>> start Supplied information
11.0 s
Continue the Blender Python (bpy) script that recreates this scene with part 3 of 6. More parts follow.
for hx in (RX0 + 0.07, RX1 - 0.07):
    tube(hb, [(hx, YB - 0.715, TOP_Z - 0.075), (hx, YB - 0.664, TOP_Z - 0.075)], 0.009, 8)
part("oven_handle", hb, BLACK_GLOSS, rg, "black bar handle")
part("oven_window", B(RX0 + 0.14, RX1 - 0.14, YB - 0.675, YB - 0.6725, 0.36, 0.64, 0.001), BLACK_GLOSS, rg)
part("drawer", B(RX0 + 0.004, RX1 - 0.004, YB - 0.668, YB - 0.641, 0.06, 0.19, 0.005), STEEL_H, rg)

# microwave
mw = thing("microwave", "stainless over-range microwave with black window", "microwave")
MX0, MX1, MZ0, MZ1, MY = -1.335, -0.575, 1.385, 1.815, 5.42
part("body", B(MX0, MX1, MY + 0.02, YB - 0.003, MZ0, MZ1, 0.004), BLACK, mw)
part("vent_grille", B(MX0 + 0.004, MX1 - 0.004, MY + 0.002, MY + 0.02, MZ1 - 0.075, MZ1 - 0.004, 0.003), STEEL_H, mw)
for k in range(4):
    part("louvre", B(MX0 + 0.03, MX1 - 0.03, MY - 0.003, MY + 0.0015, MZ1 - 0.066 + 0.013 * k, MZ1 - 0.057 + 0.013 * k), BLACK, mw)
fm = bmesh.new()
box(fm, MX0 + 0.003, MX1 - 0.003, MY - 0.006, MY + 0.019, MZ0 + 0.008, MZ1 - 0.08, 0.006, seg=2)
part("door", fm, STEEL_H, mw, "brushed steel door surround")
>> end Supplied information
Short task: Extract the listing in its entirety, matching it exactly.

Written answer:
11.0 s
Continue the Blender Python (bpy) script that recreates this scene with part 3 of 6. More parts follow.
for hx in (RX0 + 0.07, RX1 - 0.07):
    tube(hb, [(hx, YB - 0.715, TOP_Z - 0.075), (hx, YB - 0.664, TOP_Z - 0.075)], 0.009, 8)
part("oven_handle", hb, BLACK_GLOSS, rg, "black bar handle")
part("oven_window", B(RX0 + 0.14, RX1 - 0.14, YB - 0.675, YB - 0.6725, 0.36, 0.64, 0.001), BLACK_GLOSS, rg)
part("drawer", B(RX0 + 0.004, RX1 - 0.004, YB - 0.668, YB - 0.641, 0.06, 0.19, 0.005), STEEL_H, rg)

# microwave
mw = thing("microwave", "stainless over-range microwave with black window", "microwave")
MX0, MX1, MZ0, MZ1, MY = -1.335, -0.575, 1.385, 1.815, 5.42
part("body", B(MX0, MX1, MY + 0.02, YB - 0.003, MZ0, MZ1, 0.004), BLACK, mw)
part("vent_grille", B(MX0 + 0.004, MX1 - 0.004, MY + 0.002, MY + 0.02, MZ1 - 0.075, MZ1 - 0.004, 0.003), STEEL_H, mw)
for k in range(4):
    part("louvre", B(MX0 + 0.03, MX1 - 0.03, MY - 0.003, MY + 0.0015, MZ1 - 0.066 + 0.013 * k, MZ1 - 0.057 + 0.013 * k), BLACK, mw)
fm = bmesh.new()
box(fm, MX0 + 0.003, MX1 - 0.003, MY - 0.006, MY + 0.019, MZ0 + 0.008, MZ1 - 0.08, 0.006, seg=2)
part("door", fm, STEEL_H, mw, "brushed steel door surround")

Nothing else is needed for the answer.